On Thu, 29 Jun 2017 22:25:58 +0000 Greg Chicares <address@hidden> wrote:

GC> On 2017-06-29 16:16, Vadim Zeitlin wrote:
GC> > 
GC> >  While looking at this code, I couldn't help noticing that ledger_format()
GC> > makes a copy of all vectors passed to it, which seems completely
GC> > unnecessary -- even if these vectors are not exactly huge (limited to ~100
GC> > elements, I think), there is a number of them and just avoid a ~100
GC> > allocations is, I believe, worth it, especially when it can be avoided by
GC> > simply passing the vector by const reference instead of by value, so I 
went
GC> > ahead and made this change and also another small one inside the function
GC> > itself to avoid more memory (re)allocations there, please see
GC> > 
GC> >   https://github.com/vadz/lmi/pull/58/files
GC> 
GC> I had never previously thought of doing this:
GC> 
GC> $wget 
https://github.com/vadz/lmi/commit/24de308661afb879e7319918840648bddb96071b.patch
GC> $wget 
https://github.com/vadz/lmi/commit/ab079b23a41dfc7082e0b643d868f3ddb5438ef5.patch
GC> 
GC> but it works, and prevents mozilla from mangling patches.
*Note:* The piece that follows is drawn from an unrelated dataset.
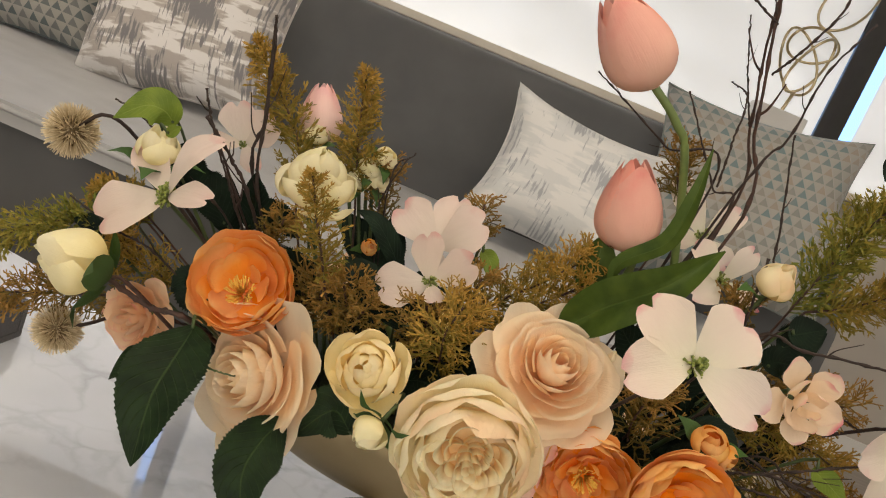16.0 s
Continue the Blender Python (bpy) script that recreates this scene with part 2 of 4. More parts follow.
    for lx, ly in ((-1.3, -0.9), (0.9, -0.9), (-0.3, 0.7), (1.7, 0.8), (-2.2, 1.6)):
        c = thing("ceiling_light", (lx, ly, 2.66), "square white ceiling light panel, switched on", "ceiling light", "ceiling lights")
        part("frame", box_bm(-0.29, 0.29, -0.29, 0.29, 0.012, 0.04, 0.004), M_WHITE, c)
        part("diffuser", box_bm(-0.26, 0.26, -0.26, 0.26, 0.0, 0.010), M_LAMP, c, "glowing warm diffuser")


def glass_mat():
    m = bpy.data.materials.new("window_glass")
    m.use_nodes = True
    b = m.node_tree.nodes["Principled BSDF"]
    b.inputs["Transmission Weight"].default_value, b.inputs["Roughness"].default_value, b.inputs["IOR"].default_value = 1.0, 0.02, 1.05
    return m


M_GLASS = glass_mat()
room()


# ---------------------------------------------------------------- coffee table
TABLE_Z = 0.40


def coffee_table():
    t = thing("coffee_table", (0, 0, 0), "low coffee table with a curved polished white marble top", "coffee table")
    ctrl = [(0.498, 0.85, 0), (0.470, 0.975, 0), (0.40, 1.06, 0), (0.22, 1.09, 0), (0.0, 1.035, 0), (-0.28, 1.048, 0), (-0.44, 1.115, 0), (-0.60, 1.14, 0), (-0.82, 1.08, 0),
            (-0.96, 0.88, 0), (-0.92, 0.6, 0), (-0.66, 0.42, 0), (-0.2, 0.36, 0), (0.2, 0.40, 0), (0.42, 0.56, 0)]
    pts = spline(ctrl[-2:] + ctrl + ctrl[:3], 400)
    m = len(ctrl) + 4
    lo, hi = int(400 * 2 / m), int(400 * (2 + len(ctrl)) / m)
    ring = pts[lo:hi]
    bm = bmesh.new()
    vs = [bm.verts.new((p.x, p.y, TABLE_Z)) for p in ring]
    f = bm.faces.new(vs)
    r = bmesh.ops.extrude_face_region(bm, geom=[f])
    for v in [g for g in r["geom"] if isinstance(g, bmesh.types.BMVert)]:
        v.co.z -= 0.022
    bmesh.ops.bevel(bm, geom=[e for e in bm.edges if abs(e.verts[0].co.z - e.verts[1].co.z) < 1e-5 and len(e.link_faces) == 2 and e.calc_face_angle(0) > 1], offset=0.004, segments=2, affect="EDGES")
    part("tabletop", bm, M_MARBLE, t, "polished white marble with grey veins")
    for x, y in ((0.28, 0.62), (0.28, 0.92), (-0.7, 0.62), (-0.7, 0.92)):
        v, fc = tube([(x, y, 0), (x, y, TABLE_Z - 0.022)], 0.02, 16)
        mesh_ob("leg", v, fc, M_BRASS, t)


coffee_table()


def tray():
    t = thing("serving_tray", (-0.362, 0.925, TABLE_Z), "dark grey shagreen serving tray with raised rim", "tray", turn=Matrix.Rotation(radians(-2), 3, "Z"))
    w, d, h, k = 0.42, 0.30, 0.048, 0.011
    part("base", box_bm(-w, 0, -d, 0, 0.0, 0.009, 0.001), M_TRAY, t)
    for nm, b in (("rim", (-w, 0, -k, 0)), ("rim", (-w, 0, -d, -d + k)), ("rim", (-k, 0, -d + k, -k)), ("rim", (-w, -w + k, -d + k, -k))):
        part(nm, box_bm(b[0], b[1], b[2], b[3], 0.0095, h, 0.0015), M_TRAY, t)
    v, fc = tube([(0.003, -0.19 + 0.035 * math.cos(a), 0.024 + 0.012 * math.sin(a)) for a in np.linspace(0, 2 * math.pi, 25)], 0.003, 8, False)
    mesh_ob("handle", v, fc, M_TRAY, t, "small dark loop on the rim")


M_TRAY = mat("shagreen", (0.115, 0.105, 0.098), 0.42, scale=430, dark=(0.030, 0.027, 0.026), fine=0.9, fine_scale=430)
tray()


# ---------------------------------------------------------------- sofa and cushions
def slab_bm(ring, z0, z1, bevel):
    bm = bmesh.new()
    f = bm.faces.new([bm.verts.new((x, y, z1)) for x, y in ring])
    r = bmesh.ops.extrude_face_region(bm, geom=[f])
    for v in [g for g in r["geom"] if isinstance(g, bmesh.types.BMVert)]:
        v.co.z = z0
    bmesh.ops.bevel(bm, geom=[e for e in bm.edges if abs(e.verts[0].co.z - e.verts[1].co.z) < 1e-5], offset=bevel, segments=3, affect="EDGES")
    return bm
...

 Oops, sorry, I thought I had already provided the instructions for
applying GitHub pull requests, but if I didn't, here they're:

 When you open a PR URL, you can see something like this:

        SOMEONE wants to merge N commits into master from BRANCH

where, in this case (https://github.com/vadz/lmi/pull/58), SOMEONE is
"vadz" (this risks to be often the case...), N is 2 but isn't important
anyhow and BRANCH is "micro-opt_ledger_format". With this information you
can do

        $ git fetch https://github.com/${SOMEONE}/lmi.git ${BRANCH}

(where SOMEONE and BRANCH should be replaced with their values, of course)
which will make this branch available under the symbolic name FETCH_HEAD in
your repository. From here, you can handle it as any other branch, e.g.
look at the diff between master and it:

        $ git diff FETCH_HEAD

or at the commits in this branch but not in master:

        $ git log ..FETCH_HEAD

or, of course, merge it:

        $ git merge FETCH_HEAD

or, if you don't wish to do true merges but rather linearize the history:

        $ git checkout -b tmp FETCH_HEAD
        $ git rebase master
        $ git checkout master
        $ git merge --ff-only tmp
        $ git branch -d tmp

(please let me know if you'd like more details about any of these commands,
I think you're knowledgeable enough about Git to understand what they do by
now, so I don't want to tire you with unnecessary explanations but, again,
would be happy to provide them if needed).

 In the simplest case when you apply a PR when there are no changes in
master since it was made yet, you can do just

        $ git merge --ff-only FETCH_HEAD

which will either fast forward master to include the commits in the PR or
complain about not being able to do so, in which case you need to use
rebase as above or, if you prefer, cherry-pick the commit(s) in FETCH_HEAD
on master.

 In any case, using Git itself is much more convenient and time-efficient
than downloading patches manually using wget and, of course, doing this
doesn't require having a GitHub account (for public repositories as this
one, anyhow).


GC> Is there any reason not to s/push_back/emplace_back/ here?

 I don't think emplace_back() is advantageous here. With the current code,
ledger_format() creates a temporary string, from which a new string is
efficiently constructed by the vector via std::string move ctor. With
emplace_back() a new string would still be constructed using move ctor too,
so we don't seem to gain anything.

GC> More generally, looking at even the much-improved code (pushed a
GC> moment ago):
GC> 
GC> std::vector<std::string> ledger_format
GC>     (std::vector<double> const&        dv
GC>     ,std::pair<int,oenum_format_style> f
GC>     )
GC> {
GC>     std::vector<std::string> sv;
GC>     sv.reserve(dv.size());
GC>     for(auto const& i : dv)
GC>         {
GC>         sv.push_back(ledger_format(i, f));
GC>         }
GC>     return sv;
GC> }
GC> 
GC> makes me pine for APL, where we'd just write something like
GC>   (i f)ledger_format¨dv
GC> to apply the scalar version of ledger_format() to each ("¨")
GC> element of vector 'dv', returning an array of strings.

 You'd love Perl 6 hyperoperators then:

        https://docs.perl6.org/language/operators#Hyper_Operators

 But, to be fair, you can also use std::transform in C++: with lambdas,
it's actually not a bad idea to do it. I still don't find it that much
better than a simple range loop above though.